Thursday, February 28, 2013

The Demise of 35 U.S.C. § 102(f)


The main provisions of the Leahy-Smith America Invents Act (AIA) will go into effect on March 16, 2013. Among these, 35 U.S.C. § 102(f), which provided a defense to patent infringement based on lack of inventorship, will be repealed. This section provided that a person is not entitled to a patent if “he did not himself invent the subject matter sought to be patented.”

However, 35 U.S.C. § 101 will to some extent, at least, fill that gap. Thus, the repeal of § 102(f) will require those seeking to invalidate a patent or prevent a patent from being granted to fall back on § 101. This raises this question of how “lack of inventorship” under § 101 will be treated the same and how it will be treated different from § 102(f). For example, will it now be treated more similarly to the subject-matter eligibility requirement that coexists in § 101?

First, some review. Although sometimes overlooked, § 101 actually provides the basis for four requirements to obtain a patent: (i) inventorship, (ii) patent-eligible subject matter, (iii) utility, and (iv) absence of double-patenting on an anticipation rationale. As Joe Matal discussed in his excellent Guide to the Legislative History of the America Invents Act, the legislative histories of both the 1952 Patent Act and the AIA include commentary that § 101 requires the named inventor to have actually invented the subject matter that he seeks to patent.

Meanwhile, defenses that may be asserted in any patent infringement action are enumerated in 35 U.S.C. § 282. In the new Post-Grant Review established by the AIA, review is explicitly limited to the grounds for invalidation specified in § 282. In relevant part, § 282 states that an accused infringer may assert “[i]nvalidity of the patent or any claim in suit on any ground specified in part II of this title as a condition for patentability” (emphasis added).

Professor David Hricik, interestingly, has made the case that the defenses available under § 282(b) may not include the patent-eligible subject matter requirement as “a condition for patentability.” Professor Hricik also appears to believe that § 282 is the exclusive source of defenses to infringement in district court litigation, just as in the new Post-Grant Review and Inter Partes Review.
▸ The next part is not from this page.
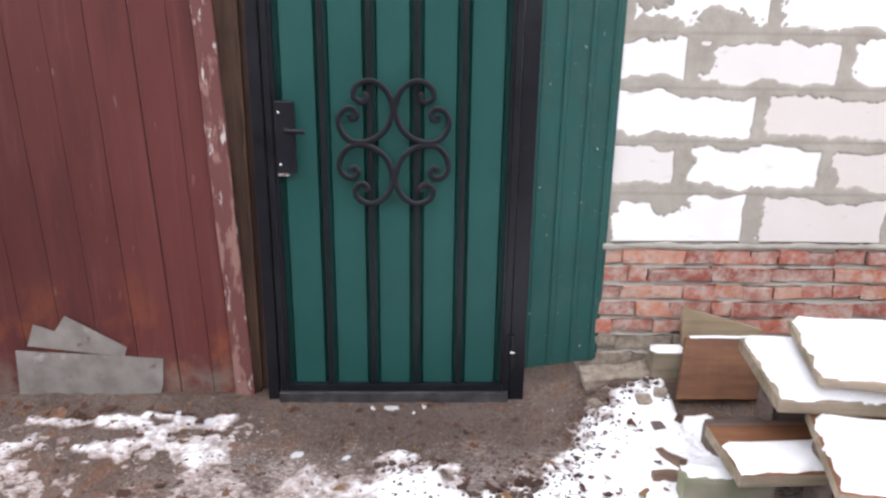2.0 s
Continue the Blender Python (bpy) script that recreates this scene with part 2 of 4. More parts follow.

If Professor Hricik is correct, then courts have been wrongly assuming that a patent can properly be invalidated on subject-matter-eligibility grounds during litigation.

Since Professor Hricik’s based his conclusion that subject-matter eligibility falls outside of the ambit of § 282(b) on the wording of §§ 282 and 101 generally, then § 282(b) should similarly be interpreted to leave out the lack-of-inventorship defense. If so, lack of inventorship does not provide a basis for invalidity in Post-Grant Review and probably also does not provide a defense to infringement during litigation. (Inter Partes Review, meanwhile, is limited even more narrowly to §§ 102 and 103.)

Similarly, statutory double-patenting and the other requirements of § 101 would also not provide a defense to infringement during litigation. This would turn out to be very strange since, e.g., courts have frequently recognized judicially-created obviousness-type double patenting as a defense to infringement during litigation.

Two observations in conclusion. First, assuming that Professor Hricik is correct, at what stage could inventorship actually be challenged? The USPTO’s implementation of the AIA’s Third-Party Submissions provision permits persons to submit, before issuance of a patent, “patents, published patent applications, or other printed publications of potential relevance to examination.” However, given the facts that lack-of-inventorship evidence often does not take the form of a printed publication and that patents are often not published before issuance, in the vast majority of cases this will not be a useful way to challenge a patent before issuance.

Second, the Supreme Court stated in Bilski v. Kappos, 130 S. Ct. 3218 (2010), that the subject-matter eligibility requirement of § 101 presents a “threshold test.” 130 S. Ct. at 3225. Certain judges on the Federal Circuit appear to interpret this “threshold” language as imposing some kind of procedural framework. For example, Judge Mayer wrote in his dissent in Myspace, Inc. v. GraphOn Corp., 672 F.3d 1250 (Fed. Cir. 2012):

The issue of whether a claimed method meets the subject matter eligibility requirements contained in 35 U.S.C. § 101 is an “antecedent question” that must be addressed before this court can consider whether particular claims are invalid as obvious or anticipated. In re Comiskey, 554 F.3d 967, 975 n.7 (Fed. Cir. 2009). . . . This court must first resolve the issue of whether the GraphOn patents are directed to an unpatentable “abstract idea” before proceeding to consider subordinate issues related to obviousness and anticipation.

672 at 1264 (emphasis added). This point specifically, and the topic generally, have been discussed at the Patently-O Blog.

Given the Supreme Court’s basis in Bilski for stating that subject-matter eligibility is “threshold test," which appears to be the language of § 101 and its location in the Patent Act, there is no obvious reason why the other three requirements of § 101 also should not be considered to be of a procedurally “threshold” nature. Thus, with the repeal of § 102(f) we may come to find inventorship also being explicitly treated as a “threshold test” that must be resolved before “subordinate issues” such as obviousness and anticipation.